Bandeira Quadriculada: O Som da Vitória e a Elegância da Chegada
Na reta final, Kosinski ultrapassa a barreira entre o fictício e o real. Sua última corrida é cinematograficamente arrebatadora, um clímax em que tudo se alinha: a emoção da pista, o suor dos pilotos, o som que corta como faca e o personagem de Pitt tão imerso quanto a plateia. É o tipo de sequência que prova que, nas mãos certas, o cinema tem o poder de fazer a realidade parecer mais viva do que o próprio mundo.
No centro da pista emocional do filme está a relação entre Sonny e Joshua Pearce, vivido com o vigor jovem de Damson Idris. Eles não são apenas mentor e aprendiz. São dois tempos da mesma corrida, dois extremos do mesmo volante. Joshua chega com a fome de quem ainda quer provar, enquanto Sonny carrega o peso de quem já viu a bandeira quadriculada de perto. E é justamente nesse contraste que o filme encontra sua linha ideal de trajetória. Idris entende que não pode igualar a força magnética de Pitt, então escolhe deslizar suavemente ao redor da aura intensa do veterano, destacando-se com delicadeza e ritmo próprio, como uma sombra que acompanha a luz, encontrando seu espaço paralelo na narrativa para se tornar a melhor surpresa do filme.

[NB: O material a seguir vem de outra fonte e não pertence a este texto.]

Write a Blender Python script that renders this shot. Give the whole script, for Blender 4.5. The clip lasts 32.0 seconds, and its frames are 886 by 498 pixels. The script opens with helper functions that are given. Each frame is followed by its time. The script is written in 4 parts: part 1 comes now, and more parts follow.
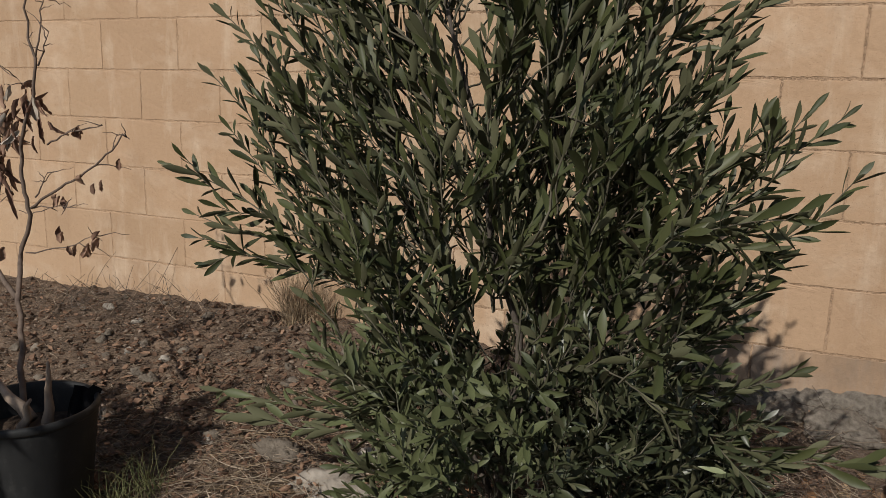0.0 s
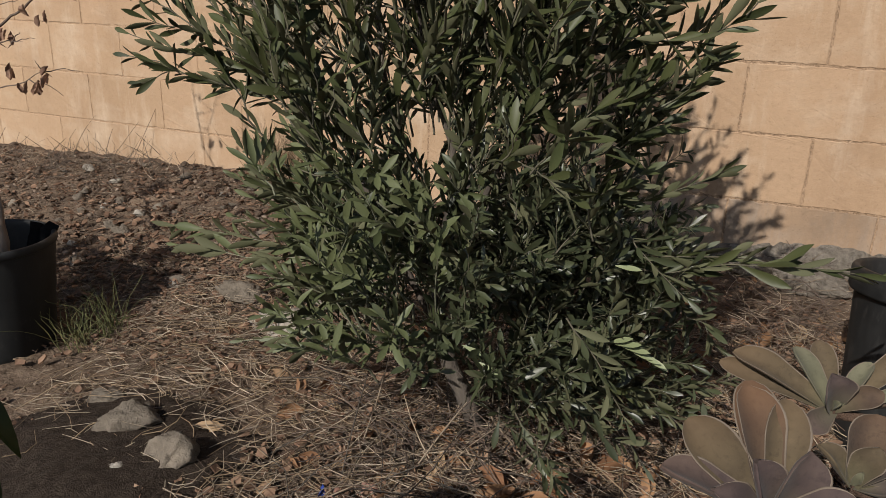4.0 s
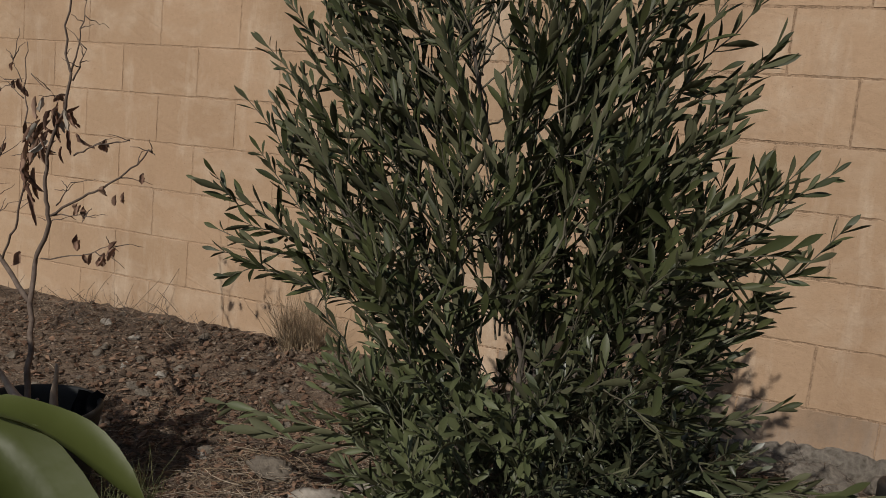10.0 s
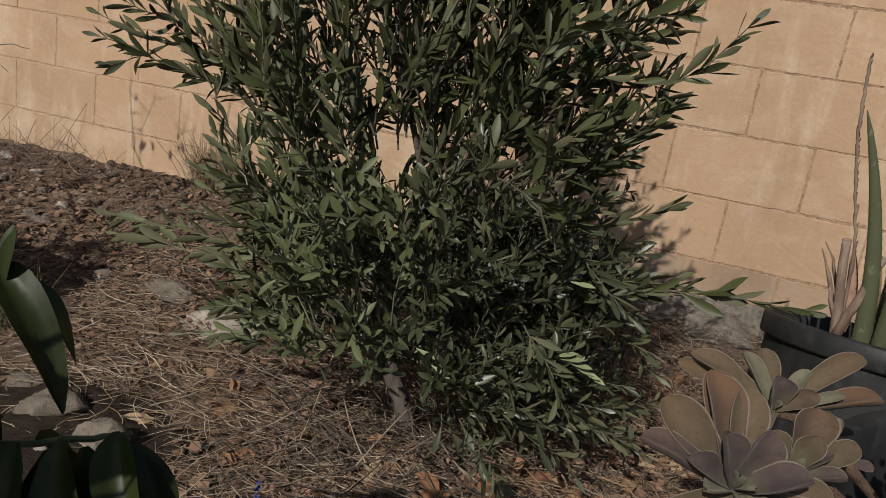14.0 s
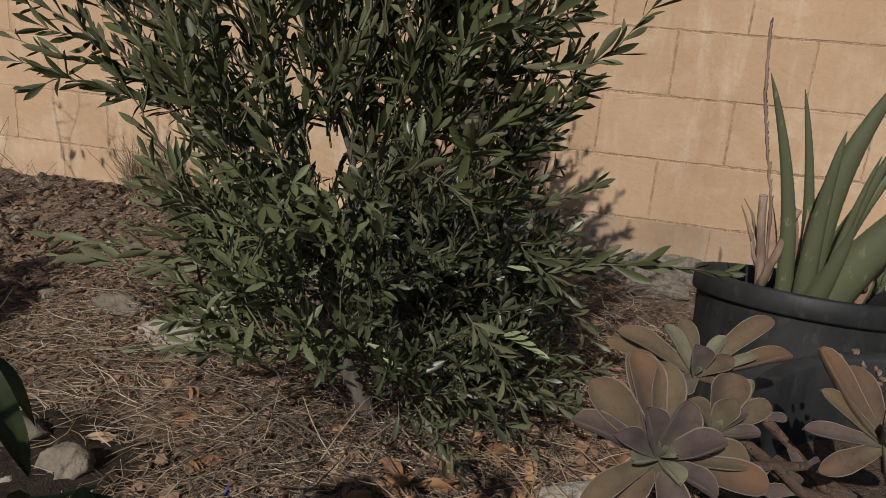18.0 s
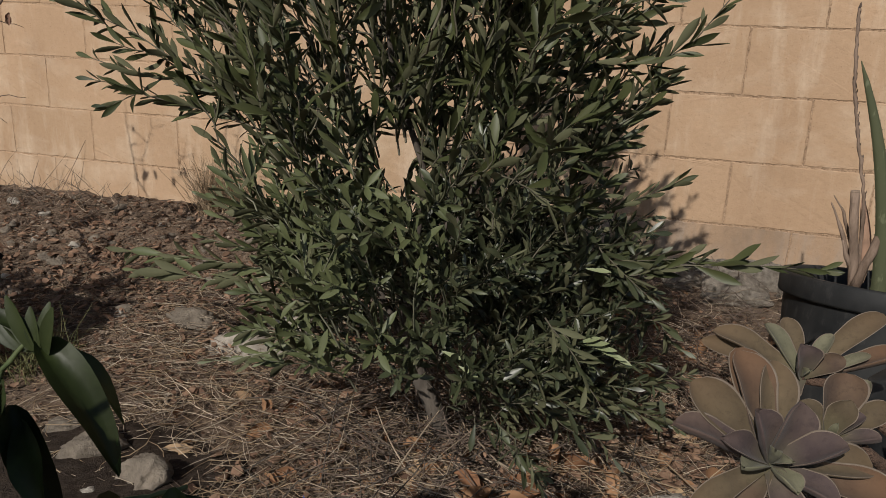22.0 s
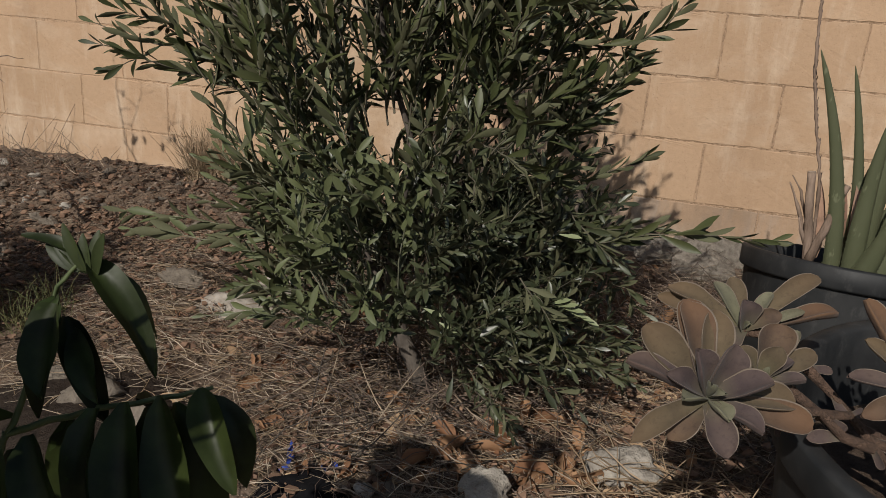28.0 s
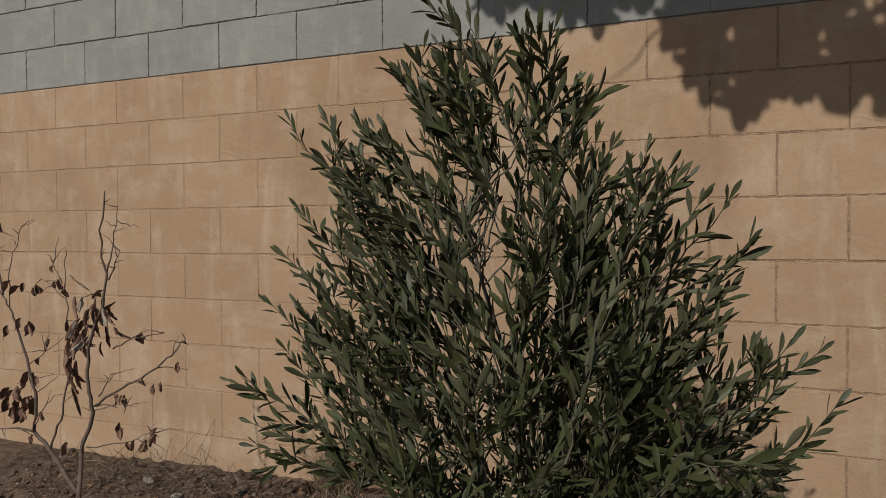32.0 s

F1 é um filme sobre saber quando acelerar e quando tirar o pé. Sobre entender que não se vence apenas com força, mas com sensibilidade, tanto no volante quanto no olhar. E Brad Pitt, como um bom piloto, sabe exatamente onde colocar sua presença. Ele não atua, ele ocupa. Como um carro que ronca bonito só quando necessário, sua performance é medida, elegante, e ainda assim impactante.
Kosinski não importa se você é fã de automobilismo, ele entrega com total convicção uma produção que vibra com o ritmo dos grandes circuitos e com a delicadeza dos pilotos que sabem que, às vezes, a maior vitória é cruzar a linha de chegada em paz. E Brad Pitt já venceu antes mesmo da largada.